Arthritis

There are 33 joints in the foot and ankle, so arthritis is a common problem.

There are two main types of arthritis:

  • Osteoarthritis – sometimes referred to as ‘wear and tear arthritis’, osteoarthritis may be age -related or secondary to previous injury. The cartilage becomes thinned, frayed and brittle and eventually wears away. This allows the bone surfaces to rub against each other, causing pain, swelling and formation of bone spurs. Fractures, especially those in which the joint was dislocated, or the fracture involved the joint surface are prone to develop arthritis, sometimes many years after the injury. If you have fractured your ankle, you are seven times more likely to develop arthritis in the future.

  • Rheumatoid and inflammatory arthritis – there are many different types of inflammatory arthritis, but the commonest is Rheumatoid arthritis. This is an autoimmune condition in which the body attacks the lining of the joints causing it to become swollen and thickened. The disease is usually controlled with drugs, but over time, the inflamed tissues can result in joint instability, swelling, deformity and damage to the bone around joints.

Physiotherapy

Symptoms of arthritis

The commonest complain is pain, often felt at the end of the day and at night. Pain is often exacerbated by activity. Other common symptoms of arthritis are swelling, painful bone spurs, deformity, and a sensation of instability or giving way.
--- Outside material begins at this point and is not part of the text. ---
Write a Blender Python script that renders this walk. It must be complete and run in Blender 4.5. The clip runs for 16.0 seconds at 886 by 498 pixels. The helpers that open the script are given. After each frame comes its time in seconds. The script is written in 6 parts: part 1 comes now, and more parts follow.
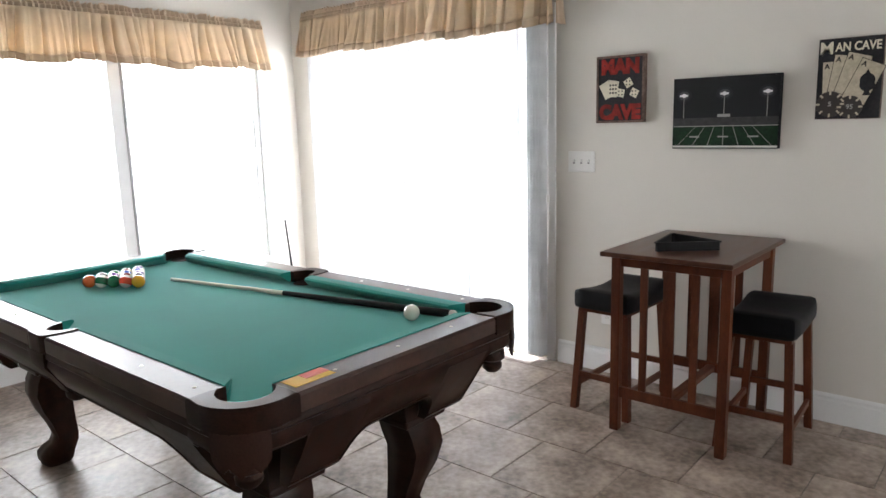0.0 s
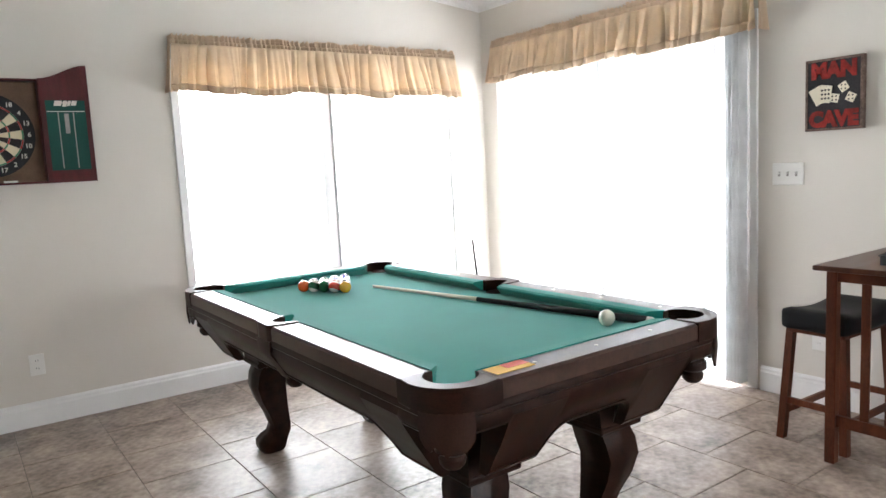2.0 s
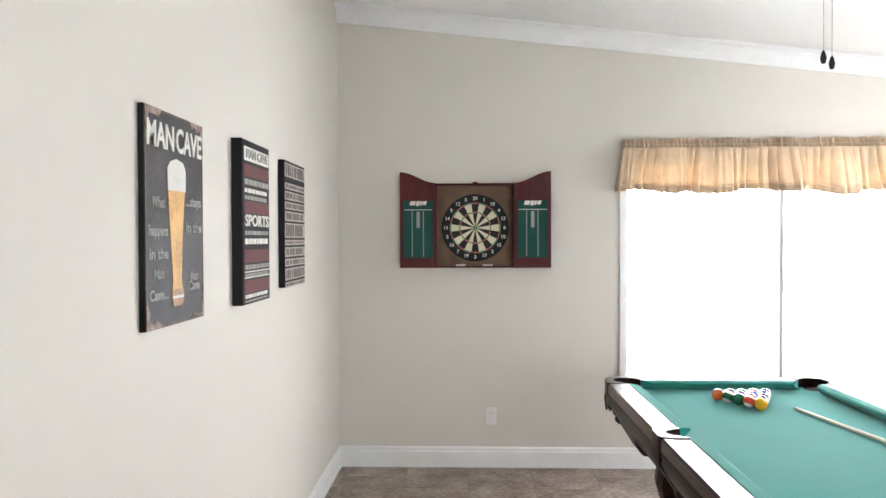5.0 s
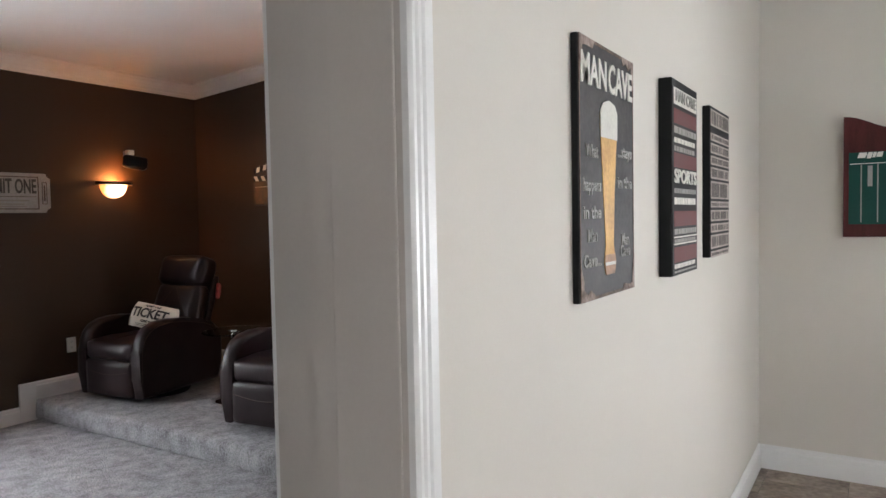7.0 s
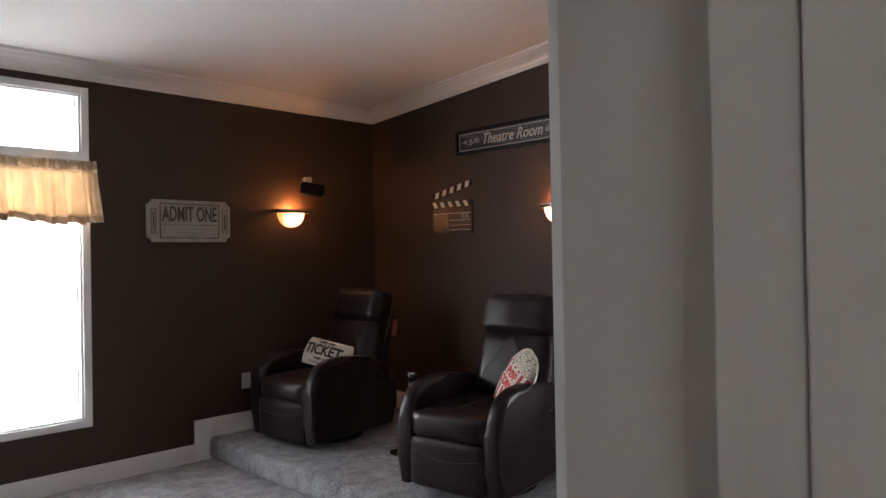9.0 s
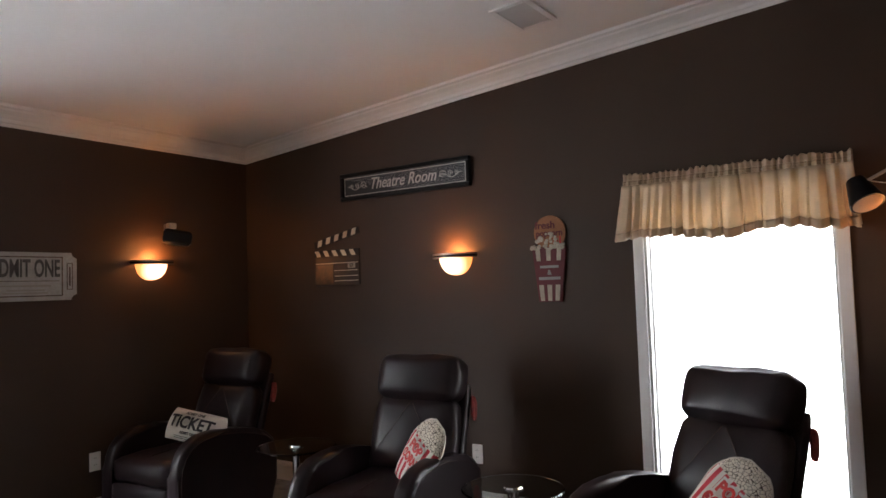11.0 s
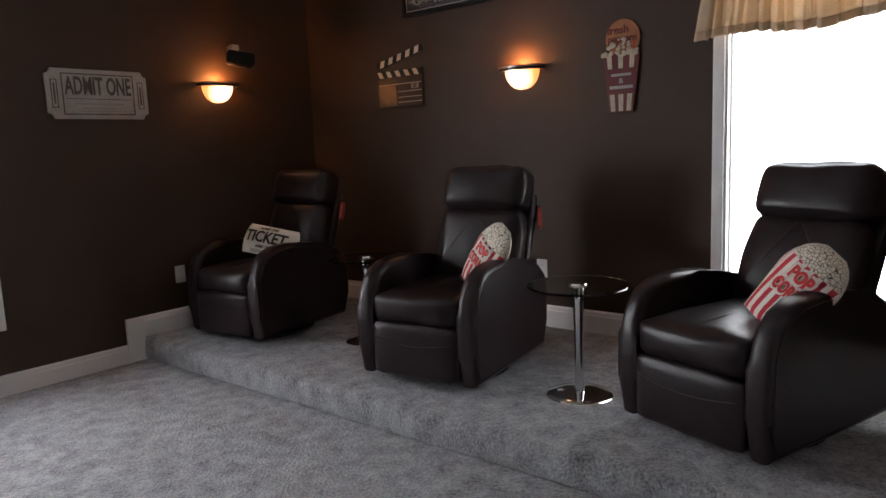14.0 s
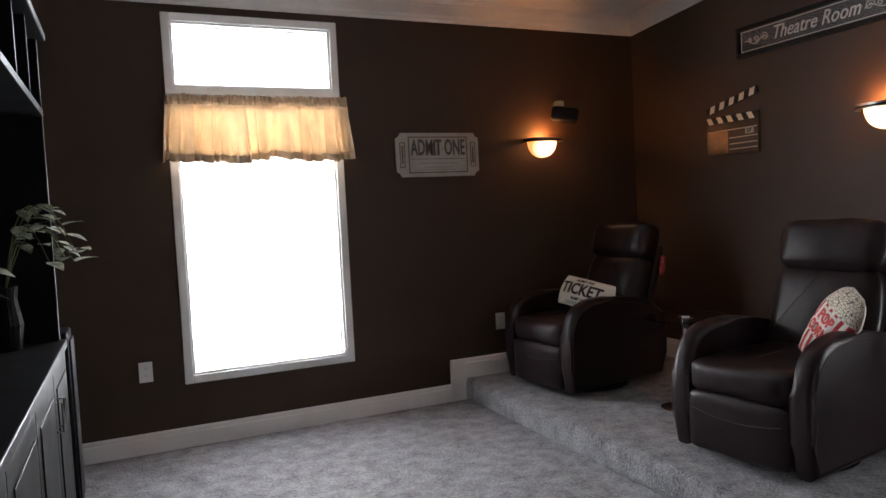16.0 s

If you have symptoms of arthritis please make an appointment so that we can organise the appropriate investigations and discuss the pros and cons of the many treatment options available.

Treatment

The exact treatment depends on which joints are affected and the severity of arthritis. There are many treatments available. These include:
 

  • Physiotherapy and lifestyle modification – in many cases, restoring normal movement patterns and improving muscle strength will reduce symptoms. It is best to do this under the supervision of an experienced physiotherapist. You should avoid activities which exacerbate arthritis – high impact sports such as road running for example. Low impact forms of exercise such as swimming or cycling may be better. If you are overweight, weight loss can reduces stress across the joints.
     

  • Insoles and ankle supports – if the ankle is unstable a brace may be helpful. Arthritis of the small joints of the foot can often be treated with a supportive insole.
     

  • Analgesia – simple pain killer drugs such as paracetamol combined with an anti-inflammatory such as ibuprofen will help reduce pain and swelling. Chondroitin is a naturally occurring substance that has been shown in some trials to reduce inflammation of cartilage. You should avoid taking anti-inflammatory drugs if you have gastric problems, asthma or kidney disease. Check with your GP before starting any new medication.
     

  • Injections – steroid injections may have a role in reducing inflammation of joints. In some cases, this can be performed in clinic but more frequently they are administered under local anaesthetic under x-ray guidance.  The effect of the steroid will wear off eventually but many patients experience pain relief for several months. Multiple steroid injections can result in damage to skin and soft tissues and should be avoided.
     

  • Arthroscopy – early arthritis of the ankle may be suitable for treatment with key-hole surgery or arthroscopy. This is performed as a day case procedure under anaesthetic. Two small incisions at the front of the ankle allow a camera and an instrument to be inserted into the joint. Areas of damaged cartilage can be trimmed, inflammatory tissue removed and bone spurs shaved away. This can help reduce some of the pain associated with arthritis.
     

  • Fusion – this is a surgical procedure to permanently stabilise joints. All movement of the joint is eliminated. It is a very effective way to reduce pain. The joint can be fused with screws or metal plates. After the operation the joint is supported in a plaster cast for six to eight weeks, after which you will gradually be allowed to return to normal activity. Elimination of movement in the large joints of the foot and ankle does alter walking patterns and as such is reserved for the most severe cases.
     

  • Ankle replacement – for severe arthritis of the ankle where there is minimal deformity and some preserved movement this procedure may be helpful. An artificial joint made of metal and with a plastic bearing is implanted into the ankle cavity. This reduces pain and preserves movement. Not all cases of ankle arthritis are suitable for this procedure it is are usually reserved for people over the age of 55. As with all surgery there are some risks and potential complications. The implant will wear out over time, some patients may have persistent pain and there are risks of infection. For some patients however this is a very good option.